Il paradosso di Salvini: più diventa forte, meno gli conviene andare a votare

La Lega già comanda la coalizione gialloverde, e i Cinque Stelle, deboli e inesperti, sono il partner ideale: perché sfidare l’incognita del voto? Ecco perché Salvini è meglio che non guardi i sondaggi, in questi mesi

Il ritorno dei sondaggi dopo la pausa estiva ha occupato le prime pagine dei quotidiani negli ultimi giorni. Le nuove ricerche demoscopiche fotografano un Paese con una situazione politica in divenire, nuovamente mutata rispetto al voto di marzo. Tra i tanti dati emersi, spiccano due elementi chiave per comprendere gli sviluppi futuri e immaginare nuove prospettive.

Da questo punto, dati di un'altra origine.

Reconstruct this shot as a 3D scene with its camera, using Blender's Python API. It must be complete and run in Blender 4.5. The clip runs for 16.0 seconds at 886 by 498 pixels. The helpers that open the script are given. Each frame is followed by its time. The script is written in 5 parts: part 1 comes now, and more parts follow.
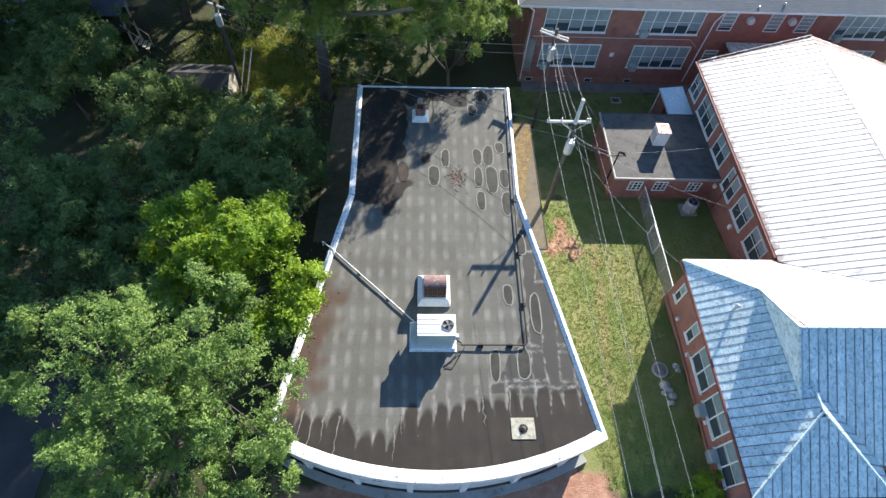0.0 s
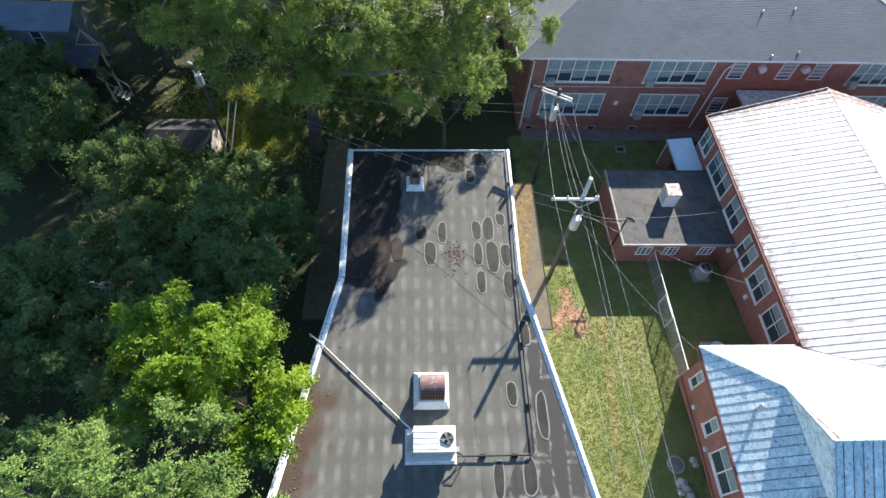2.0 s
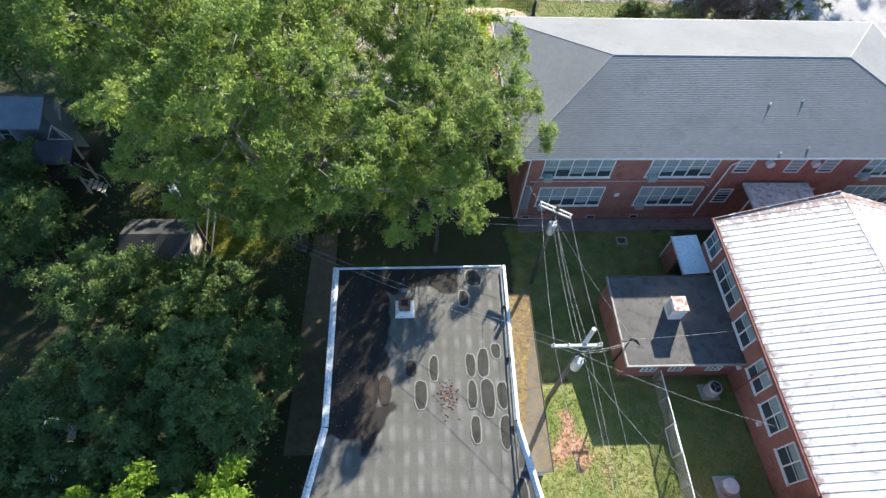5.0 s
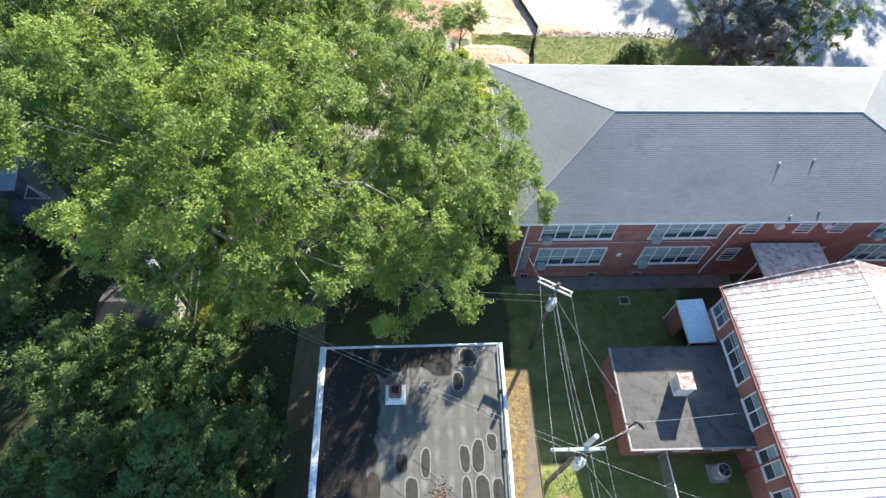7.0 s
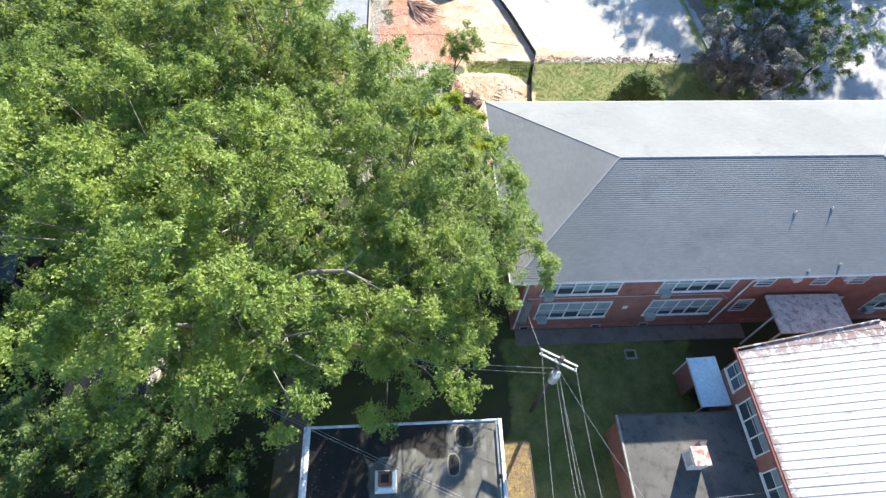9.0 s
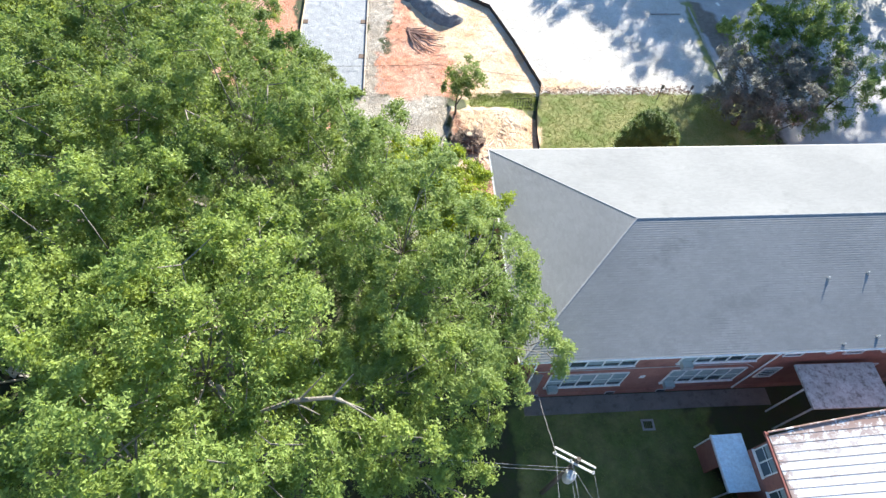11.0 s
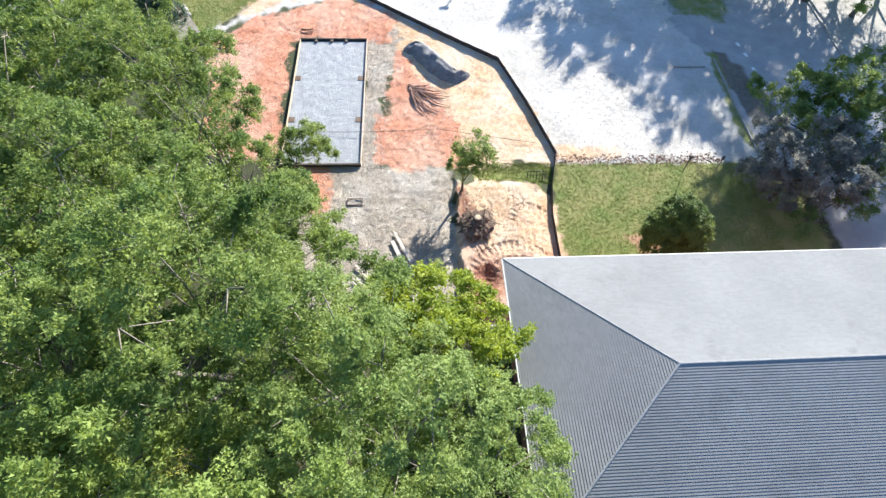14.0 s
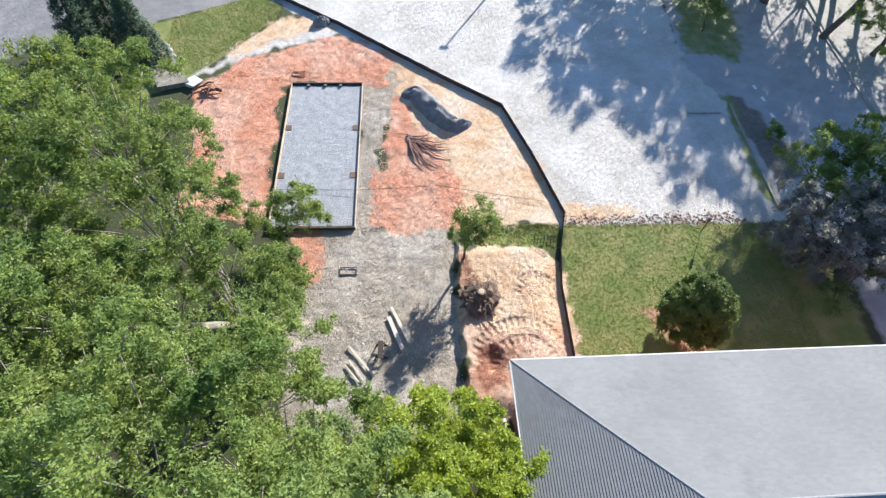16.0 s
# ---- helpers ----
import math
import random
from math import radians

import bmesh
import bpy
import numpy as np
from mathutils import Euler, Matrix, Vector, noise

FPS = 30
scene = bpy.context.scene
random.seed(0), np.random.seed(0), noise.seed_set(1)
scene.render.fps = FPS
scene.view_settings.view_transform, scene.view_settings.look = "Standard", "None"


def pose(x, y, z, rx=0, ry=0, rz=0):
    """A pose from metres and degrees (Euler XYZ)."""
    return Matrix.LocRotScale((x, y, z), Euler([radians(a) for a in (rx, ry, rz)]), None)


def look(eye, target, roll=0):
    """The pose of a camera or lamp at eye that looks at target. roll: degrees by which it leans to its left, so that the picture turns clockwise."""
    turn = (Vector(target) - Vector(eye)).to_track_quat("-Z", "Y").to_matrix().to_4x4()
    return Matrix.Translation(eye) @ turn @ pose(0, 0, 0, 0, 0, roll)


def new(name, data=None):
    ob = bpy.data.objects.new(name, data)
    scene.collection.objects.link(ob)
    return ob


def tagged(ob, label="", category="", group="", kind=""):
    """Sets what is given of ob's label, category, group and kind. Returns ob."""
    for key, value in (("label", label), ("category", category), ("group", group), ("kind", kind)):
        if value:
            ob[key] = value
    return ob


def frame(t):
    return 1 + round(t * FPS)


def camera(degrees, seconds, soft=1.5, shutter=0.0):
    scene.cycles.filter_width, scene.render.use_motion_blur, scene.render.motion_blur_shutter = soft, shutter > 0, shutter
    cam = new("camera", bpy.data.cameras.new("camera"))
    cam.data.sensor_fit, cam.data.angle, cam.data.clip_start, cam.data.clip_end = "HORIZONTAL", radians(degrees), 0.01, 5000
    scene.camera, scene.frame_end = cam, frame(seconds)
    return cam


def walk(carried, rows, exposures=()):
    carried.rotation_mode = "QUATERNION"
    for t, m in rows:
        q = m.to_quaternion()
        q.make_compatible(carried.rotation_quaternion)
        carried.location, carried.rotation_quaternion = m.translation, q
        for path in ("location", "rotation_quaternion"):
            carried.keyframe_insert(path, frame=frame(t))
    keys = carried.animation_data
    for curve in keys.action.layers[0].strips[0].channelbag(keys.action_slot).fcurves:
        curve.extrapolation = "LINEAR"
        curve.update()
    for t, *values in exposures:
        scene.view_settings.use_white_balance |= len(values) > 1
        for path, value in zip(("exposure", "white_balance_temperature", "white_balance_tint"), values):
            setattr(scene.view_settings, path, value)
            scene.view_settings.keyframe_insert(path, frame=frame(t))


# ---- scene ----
cam = camera(78.7, 16.0, soft=1.4)
PATH = [
    (0, (-0.178, -0.903, 29.818), (-0.08, 0.164, 28.129), 5.1),
    (0.5, (-0.173, 0.307, 29.812), (-0.074, 1.375, 28.124), 5.0),
    (1, (-0.167, 1.517, 29.872), (-0.063, 2.586, 28.185), 5.0),
    (1.5, (-0.116, 2.709, 30.039), (-0.014, 3.781, 28.353), 4.9),
    (2, (-0.087, 3.898, 30.29), (0.02, 4.972, 28.606), 4.9),
    (2.5, (-0.07, 5.091, 30.557), (0.04, 6.166, 28.874), 5.0),
    (3, (-0.018, 6.24, 30.873), (0.095, 7.32, 29.192), 4.9),
    (3.5, (0.046, 7.336, 31.217), (0.163, 8.42, 29.54), 5.0),
    (4, (0.146, 8.402, 31.586), (0.262, 9.491, 29.912), 4.9),
    (6.5, (0.66, 13.781, 32.876), (0.778, 14.883, 31.211), 4.8),
    (7, (0.805, 14.807, 33.074), (0.922, 15.911, 31.411), 4.8),
    (7.5, (0.942, 15.805, 33.113), (1.058, 16.911, 31.451), 4.7),
    (8, (1.062, 16.802, 33.062), (1.184, 17.91, 31.401), 4.6),
    (10.5, (1.345, 22.304, 33.11), (1.466, 23.411, 31.449), 4.3),
    (11, (1.381, 23.551, 33.102), (1.501, 24.658, 31.441), 4.1),
    (11.5, (1.429, 24.832, 33.076), (1.546, 25.94, 31.415), 4.0),
    (12, (1.429, 26.2, 33.054), (1.545, 27.308, 31.393), 4.0),
    (12.5, (1.417, 27.613, 33.071), (1.534, 28.722, 31.41), 4.1),
    (13, (1.417, 29.034, 33.095), (1.535, 30.144, 31.436), 4.1),
    (13.5, (1.423, 30.462, 33.145), (1.54, 31.572, 31.486), 4.1),
    (14, (1.453, 31.968, 33.21), (1.569, 33.078, 31.551), 4.0),
    (14.5, (1.462, 33.477, 33.245), (1.58, 34.589, 31.586), 4.0),
    (15, (1.541, 34.935, 33.35), (1.657, 36.048, 31.693), 4.0),
    (15.5, (1.578, 36.427, 33.445), (1.696, 37.541, 31.788), 4.1),
    (16, (1.584, 37.945, 33.506), (1.705, 39.06, 31.85), 4.2),
]
walk(cam, [(t, look(eye, target, roll)) for t, eye, target, roll in PATH], exposures=[(0, 1.55, 6150, 10), (4, 1.6, 6150, 10), (7, 1.95, 6180, 9), (11, 1.97, 6170, 9), (13.5, 1.83, 6080, 10), (16, 1.46, 6000, 12)])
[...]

Anzitutto, colpisce il sorpasso, certificato oramai da ogni istituto, della Lega nei confronti degli alleati di governo del MoVimento 5 Stelle. Se alle elezioni politiche il distacco tra i due partiti unanimemente considerati “vincitori” è stato di 15 punti a favore della lista guidata da Di Maio, oggi il vantaggio della Lega sui pentastellati supera i 4 punti secondo l’ultima Supermedia dei sondaggi elaborata da YouTrend per Agi il 6 settembre. Un dato che premia la centralità nell’agenda politica degli ultimi mesi di Matteo Salvini, sempre più leader e key player di questo governo.

In secondo luogo, il sondaggio Ipsos per Il Corriere della Sera conferma una sensazione già acclarata agli occhi degli analisti e osservatori politici: la luna di miele tra il governo e gli italiani è tutt’altro che terminata. La ricerca aggiunge tuttavia un elemento all’analisi, forse meno atteso: questo apprezzamento è in calo, e pur essendo ancora molto elevato (al 58%) è sceso di 3 punti da fine luglio. Si tratta del primo stop alla crescita di fiducia nell’esecutivo da giugno a oggi.

Di fronte al capovolgimento dei rapporti di forza tra partiti di governo, gli equilibri tra Lega e 5 Stelle saranno inevitabilmente messi a dura prova, e l’opzione di ritorno anticipato alle urne potrebbe ingolosire Salvini, che con questi numeri uscirebbe dal voto con una truppa parlamentare molto più forte, alla guida di una coalizione di centrodestra in grado di ambire alla maggioranza dei seggi.

Ma davvero a Salvini conviene un’ipotesi simile?

No, per tre motivi.

I 5 Stelle sono il partner ideale per la Lega. Di Maio e i suoi non hanno la forza politica né l’omogeneità interna per imporre la propria agenda ai media e al governo. Non hanno una classe dirigente paragonabile a quella del centrodestra, che tra le proprie fila annovera ex presidenti del consiglio, ministri, parlamentari di lungo corso e politici navigati

Primo: Salvini è già il leader del governo. La leadership politica in questo caso non coincide con la premiership ma è evidente oggi la sua influenza totale su un governo in cui parte da un peso (in termini di deputati e senatori) assai minore rispetto ai pentastellati.

Secondo: perché i 5 Stelle sono il partner ideale. Di Maio e i suoi non hanno la forza politica né l’omogeneità interna per imporre la propria agenda ai media e al governo. Non hanno una classe dirigente paragonabile a quella del centrodestra, che tra le proprie fila annovera ex presidenti del consiglio, ministri, parlamentari di lungo corso e politici navigati in grado di far pesare i propri numeri in parlamento e potenzialmente di mettere in difficoltà Salvini.

Terzo: il voto è sempre un’incognita. Ce lo insegna la storia di questo Paese, fatta di rimonte e sorprese elettorali. Ce lo insegnano le recenti analisi del voto, che evidenziano una fluidità elettorale senza precedenti. La Lega arriverebbe alle urne in un innegabile momento di grande forza, ma abbandonerebbe una posizione vincente per rischiare, ottenendo al massimo la conferma di uno status dominante.

Oggi, Salvini è già nelle condizioni ideali per portare la Lega al trionfo alle elezioni europee e alle prossime amministrative. E le basi della strategia politica ci insegnano che quando si è in una posizione di forza, è meglio non rischiare.